-- GOAL --
Copy nothing but the text: reproduce each line of the listing exactly and leave the pictures out.

-- DATA BLOCK --
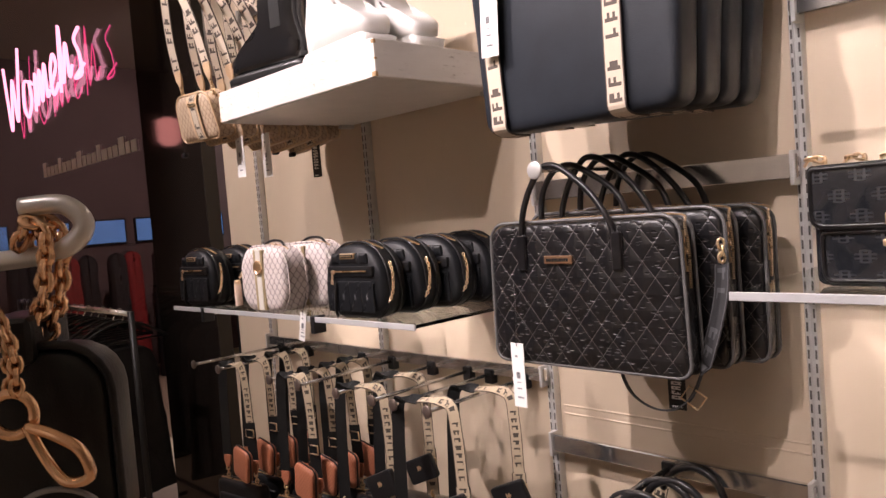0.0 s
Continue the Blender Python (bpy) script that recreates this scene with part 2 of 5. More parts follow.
def white_wood_mat(name):
    """Chalky white paint, chipped to dark specks and streaks along the board."""
    m = bpy.data.materials.new(name)
    nt, ns, ln, p = nodes_of(m)
    co = coords(nt)
    mp = nt.nodes.new("ShaderNodeMapping")
    mp.inputs["Scale"].default_value = (1.0, 1.0, 4.5)
    ln.new(co, mp.inputs["Vector"])
    fleck = noisen(nt, mp.outputs[0], 42.0, 6.0, 0.7)
    patch = noisen(nt, co, 7.0, 3.0)
    mask = mathn(nt, "MULTIPLY", rampn(nt, fleck, 0.585, 0.63), rampn(nt, patch, 0.46, 0.60))
    tone = mixc(nt, rampn(nt, noisen(nt, mp.outputs[0], 8.0), 0.3, 0.8), (0.72, 0.69, 0.655), (0.62, 0.585, 0.54))
    ln.new(mixc(nt, mathn(nt, "MULTIPLY", mask, 0.6), tone, (0.2, 0.16, 0.12)), p.inputs["Base Color"])
    p.inputs["Roughness"].default_value = 0.42
    ln.new(bumpn(nt, fleck, 0.4, 0.0015), p.inputs["Normal"])
    return m


def wall_mat(name, col):
    m = bpy.data.materials.new(name)
    nt, ns, ln, p = nodes_of(m)
    co = coords(nt)
    big = rampn(nt, noisen(nt, co, 1.6, 5.0), 0.3, 0.72)
    c = mixc(nt, big, col, tuple(x * 0.9 for x in col))
    mark = mathn(nt, "GREATER_THAN", noisen(nt, co, 34.0, 3.0, 0.75), 0.735)
    c = mixc(nt, mathn(nt, "MULTIPLY", mark, 0.5), c, tuple(min(1, x * 1.25) for x in col))
    mp = nt.nodes.new("ShaderNodeMapping")
    mp.inputs["Scale"].default_value = (5.0, 1.0, 0.6)
    ln.new(co, mp.inputs["Vector"])
    scuff = rampn(nt, noisen(nt, mp.outputs[0], 6.0, 6.0), 0.6, 0.8)
    c = mixc(nt, mathn(nt, "MULTIPLY", scuff, 0.18), c, tuple(x * 0.7 for x in col))
    ln.new(c, p.inputs["Base Color"])
    p.inputs["Roughness"].default_value = 0.46
    ln.new(bumpn(nt, noisen(nt, co, 160.0, 3.0), 0.12, 0.001), p.inputs["Normal"])
    return m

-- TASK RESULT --
0.0 s
Continue the Blender Python (bpy) script that recreates this scene with part 2 of 5. More parts follow.
def white_wood_mat(name):
    """Chalky white paint, chipped to dark specks and streaks along the board."""
    m = bpy.data.materials.new(name)
    nt, ns, ln, p = nodes_of(m)
    co = coords(nt)
    mp = nt.nodes.new("ShaderNodeMapping")
    mp.inputs["Scale"].default_value = (1.0, 1.0, 4.5)
    ln.new(co, mp.inputs["Vector"])
    fleck = noisen(nt, mp.outputs[0], 42.0, 6.0, 0.7)
    patch = noisen(nt, co, 7.0, 3.0)
    mask = mathn(nt, "MULTIPLY", rampn(nt, fleck, 0.585, 0.63), rampn(nt, patch, 0.46, 0.60))
    tone = mixc(nt, rampn(nt, noisen(nt, mp.outputs[0], 8.0), 0.3, 0.8), (0.72, 0.69, 0.655), (0.62, 0.585, 0.54))
    ln.new(mixc(nt, mathn(nt, "MULTIPLY", mask, 0.6), tone, (0.2, 0.16, 0.12)), p.inputs["Base Color"])
    p.inputs["Roughness"].default_value = 0.42
    ln.new(bumpn(nt, fleck, 0.4, 0.0015), p.inputs["Normal"])
    return m


def wall_mat(name, col):
    m = bpy.data.materials.new(name)
    nt, ns, ln, p = nodes_of(m)
    co = coords(nt)
    big = rampn(nt, noisen(nt, co, 1.6, 5.0), 0.3, 0.72)
    c = mixc(nt, big, col, tuple(x * 0.9 for x in col))
    mark = mathn(nt, "GREATER_THAN", noisen(nt, co, 34.0, 3.0, 0.75), 0.735)
    c = mixc(nt, mathn(nt, "MULTIPLY", mark, 0.5), c, tuple(min(1, x * 1.25) for x in col))
    mp = nt.nodes.new("ShaderNodeMapping")
    mp.inputs["Scale"].default_value = (5.0, 1.0, 0.6)
    ln.new(co, mp.inputs["Vector"])
    scuff = rampn(nt, noisen(nt, mp.outputs[0], 6.0, 6.0), 0.6, 0.8)
    c = mixc(nt, mathn(nt, "MULTIPLY", scuff, 0.18), c, tuple(x * 0.7 for x in col))
    ln.new(c, p.inputs["Base Color"])
    p.inputs["Roughness"].default_value = 0.46
    ln.new(bumpn(nt, noisen(nt, co, 160.0, 3.0), 0.12, 0.001), p.inputs["Normal"])
    return m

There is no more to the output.